La solidarietà è un dovere e non si può arrestare alla elargizione di denaro o la prestazione d’opera e io, che ho una casa piuttosto grande, come è costume fra i Cambogiani ho più volte ospitato delle famiglie in stato di bisogno. Ancora oggi ho tre adulti e quattro bambini come “ospiti” fissi e non so quanti sono quelli che ogni giorno si fermano a mangiare.
Abbiamo fatto tanti lavori, ma il loro costo è stato solo quello dei materiali acquistati o delle attrezzature noleggiate. Non abbiamo dovuto pagare sedi con aria condizionata, auto fuoristrada, salari e rimborsi spese a consulenti ed esperti di ogni genere delle varie ONG, ma le cose vanno avanti, anche se ogni giorno sorgono nuove emergenze.
La febbre Dengue ha fatto registrare una recrudescenza e si impone l'urgenza dell'acquisto di grossi quantitativi di larvicida.
Le richieste di aiuto per l'acquisto di farmaci o per fare degli accertamenti diagnostici sono continue, pressanti e tutte ampiamente giustificate, soprattutto quelle pediatriche.

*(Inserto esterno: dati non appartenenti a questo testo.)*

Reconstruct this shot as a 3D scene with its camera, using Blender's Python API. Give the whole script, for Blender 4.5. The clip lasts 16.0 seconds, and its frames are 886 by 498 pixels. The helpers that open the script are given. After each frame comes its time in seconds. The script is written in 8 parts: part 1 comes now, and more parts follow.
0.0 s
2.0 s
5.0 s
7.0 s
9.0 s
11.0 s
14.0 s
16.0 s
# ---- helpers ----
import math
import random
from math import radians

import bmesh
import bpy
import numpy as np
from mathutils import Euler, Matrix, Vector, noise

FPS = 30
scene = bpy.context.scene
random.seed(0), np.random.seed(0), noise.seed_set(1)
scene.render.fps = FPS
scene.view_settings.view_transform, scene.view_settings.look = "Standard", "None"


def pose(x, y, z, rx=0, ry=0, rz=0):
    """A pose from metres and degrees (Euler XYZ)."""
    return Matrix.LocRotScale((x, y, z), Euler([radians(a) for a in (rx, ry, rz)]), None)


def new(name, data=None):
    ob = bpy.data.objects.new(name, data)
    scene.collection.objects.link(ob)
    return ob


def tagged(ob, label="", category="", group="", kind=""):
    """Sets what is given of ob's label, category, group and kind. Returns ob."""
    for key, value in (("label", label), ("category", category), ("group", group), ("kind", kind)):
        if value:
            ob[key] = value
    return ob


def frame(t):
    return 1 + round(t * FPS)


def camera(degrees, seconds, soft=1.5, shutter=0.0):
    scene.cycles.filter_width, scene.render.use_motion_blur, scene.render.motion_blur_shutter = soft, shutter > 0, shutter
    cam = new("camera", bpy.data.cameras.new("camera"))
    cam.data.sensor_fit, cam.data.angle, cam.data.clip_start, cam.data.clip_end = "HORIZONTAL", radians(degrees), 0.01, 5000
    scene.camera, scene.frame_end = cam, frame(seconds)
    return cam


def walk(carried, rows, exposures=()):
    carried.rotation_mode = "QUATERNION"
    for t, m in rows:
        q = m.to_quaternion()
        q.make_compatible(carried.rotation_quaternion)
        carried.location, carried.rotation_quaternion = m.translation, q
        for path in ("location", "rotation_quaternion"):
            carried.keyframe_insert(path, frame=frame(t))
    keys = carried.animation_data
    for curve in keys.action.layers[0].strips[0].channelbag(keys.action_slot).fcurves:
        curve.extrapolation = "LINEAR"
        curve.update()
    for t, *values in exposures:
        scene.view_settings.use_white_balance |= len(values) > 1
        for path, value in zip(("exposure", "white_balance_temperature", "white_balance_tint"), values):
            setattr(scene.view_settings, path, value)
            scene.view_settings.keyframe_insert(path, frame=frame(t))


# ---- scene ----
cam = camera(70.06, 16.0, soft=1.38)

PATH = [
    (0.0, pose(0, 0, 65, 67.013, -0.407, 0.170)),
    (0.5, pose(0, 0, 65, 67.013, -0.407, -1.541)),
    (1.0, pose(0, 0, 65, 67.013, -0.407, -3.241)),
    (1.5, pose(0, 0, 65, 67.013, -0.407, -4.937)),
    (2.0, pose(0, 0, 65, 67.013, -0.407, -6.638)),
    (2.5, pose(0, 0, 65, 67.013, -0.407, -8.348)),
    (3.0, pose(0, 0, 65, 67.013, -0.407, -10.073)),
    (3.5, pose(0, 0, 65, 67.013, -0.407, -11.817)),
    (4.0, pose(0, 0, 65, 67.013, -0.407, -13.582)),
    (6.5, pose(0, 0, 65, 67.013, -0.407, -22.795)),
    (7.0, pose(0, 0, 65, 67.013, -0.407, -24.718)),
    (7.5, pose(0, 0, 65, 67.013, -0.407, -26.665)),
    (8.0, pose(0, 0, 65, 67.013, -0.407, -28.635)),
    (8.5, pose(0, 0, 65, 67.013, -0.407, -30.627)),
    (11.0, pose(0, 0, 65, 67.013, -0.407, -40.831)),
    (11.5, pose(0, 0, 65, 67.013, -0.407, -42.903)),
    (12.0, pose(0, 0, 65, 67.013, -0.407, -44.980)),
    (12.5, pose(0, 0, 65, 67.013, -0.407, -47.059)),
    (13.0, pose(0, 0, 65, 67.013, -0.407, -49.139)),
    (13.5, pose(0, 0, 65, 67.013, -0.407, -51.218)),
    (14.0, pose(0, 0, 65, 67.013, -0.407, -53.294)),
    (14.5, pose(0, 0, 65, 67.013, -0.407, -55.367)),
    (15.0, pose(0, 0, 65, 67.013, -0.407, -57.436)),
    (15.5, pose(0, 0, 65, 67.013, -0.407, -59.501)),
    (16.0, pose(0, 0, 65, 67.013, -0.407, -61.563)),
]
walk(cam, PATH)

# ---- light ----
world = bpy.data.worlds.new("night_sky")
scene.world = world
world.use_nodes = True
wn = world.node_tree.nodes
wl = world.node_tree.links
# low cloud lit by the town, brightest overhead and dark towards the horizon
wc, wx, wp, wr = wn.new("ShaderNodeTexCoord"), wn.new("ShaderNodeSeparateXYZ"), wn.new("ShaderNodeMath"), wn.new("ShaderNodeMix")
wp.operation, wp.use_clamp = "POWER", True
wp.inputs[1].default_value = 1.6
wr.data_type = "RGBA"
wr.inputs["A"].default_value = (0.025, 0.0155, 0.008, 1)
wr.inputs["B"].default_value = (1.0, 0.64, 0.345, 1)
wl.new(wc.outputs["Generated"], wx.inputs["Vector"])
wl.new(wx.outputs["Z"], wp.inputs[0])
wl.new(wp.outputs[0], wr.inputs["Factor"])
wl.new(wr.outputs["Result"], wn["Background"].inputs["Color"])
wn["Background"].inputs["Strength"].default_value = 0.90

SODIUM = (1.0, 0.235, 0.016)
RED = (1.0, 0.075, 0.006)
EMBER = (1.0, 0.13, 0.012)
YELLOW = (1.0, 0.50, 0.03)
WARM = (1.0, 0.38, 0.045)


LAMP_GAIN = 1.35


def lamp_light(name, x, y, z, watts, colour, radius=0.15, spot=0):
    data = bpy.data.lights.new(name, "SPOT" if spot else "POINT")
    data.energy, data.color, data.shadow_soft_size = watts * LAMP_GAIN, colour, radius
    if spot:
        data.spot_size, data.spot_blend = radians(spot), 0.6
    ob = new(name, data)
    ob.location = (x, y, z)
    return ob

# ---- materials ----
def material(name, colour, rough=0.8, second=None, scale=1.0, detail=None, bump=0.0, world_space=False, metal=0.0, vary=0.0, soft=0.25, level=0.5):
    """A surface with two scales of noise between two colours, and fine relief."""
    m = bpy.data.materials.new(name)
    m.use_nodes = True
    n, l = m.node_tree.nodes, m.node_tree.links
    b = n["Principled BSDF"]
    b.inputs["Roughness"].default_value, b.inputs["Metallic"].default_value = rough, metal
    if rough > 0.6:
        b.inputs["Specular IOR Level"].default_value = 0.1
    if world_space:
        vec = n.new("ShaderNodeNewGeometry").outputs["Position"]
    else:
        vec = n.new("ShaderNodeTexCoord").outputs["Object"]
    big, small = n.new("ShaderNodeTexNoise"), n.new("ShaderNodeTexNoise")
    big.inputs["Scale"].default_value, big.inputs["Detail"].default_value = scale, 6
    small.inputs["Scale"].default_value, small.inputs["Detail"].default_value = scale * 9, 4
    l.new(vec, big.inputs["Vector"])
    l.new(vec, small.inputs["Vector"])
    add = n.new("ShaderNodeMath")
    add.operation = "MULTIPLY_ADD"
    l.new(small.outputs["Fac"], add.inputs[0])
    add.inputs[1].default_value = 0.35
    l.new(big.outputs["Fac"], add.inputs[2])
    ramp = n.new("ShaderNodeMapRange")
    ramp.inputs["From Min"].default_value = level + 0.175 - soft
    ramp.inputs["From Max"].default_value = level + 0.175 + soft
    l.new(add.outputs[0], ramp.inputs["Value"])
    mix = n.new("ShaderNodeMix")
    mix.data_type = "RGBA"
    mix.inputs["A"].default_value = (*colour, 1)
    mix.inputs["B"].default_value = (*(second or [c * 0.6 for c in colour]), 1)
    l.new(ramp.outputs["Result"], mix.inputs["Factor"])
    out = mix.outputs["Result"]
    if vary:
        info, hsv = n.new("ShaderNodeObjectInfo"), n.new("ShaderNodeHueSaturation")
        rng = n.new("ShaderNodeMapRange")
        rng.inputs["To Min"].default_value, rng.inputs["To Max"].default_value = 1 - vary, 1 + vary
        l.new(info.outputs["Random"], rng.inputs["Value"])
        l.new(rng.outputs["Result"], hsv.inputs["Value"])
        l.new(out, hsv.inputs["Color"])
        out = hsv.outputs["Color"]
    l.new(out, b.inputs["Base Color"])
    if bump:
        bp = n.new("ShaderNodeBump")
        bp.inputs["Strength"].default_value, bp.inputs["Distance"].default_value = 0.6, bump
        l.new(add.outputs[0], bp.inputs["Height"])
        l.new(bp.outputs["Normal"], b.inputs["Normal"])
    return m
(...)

Con la riapertura della scuola, dovremo acquistare scarpe, divise, quaderni e penne per i bambini. Il prezzo del riso continua a crescere e molte famiglie, senza un aiuto, corrono il rischio di dovere ancora ridurre la loro magra alimentazione. Il bisogno cresce, ma ......con l'aiuto di tutti, siamo sempre riusciti a farcela.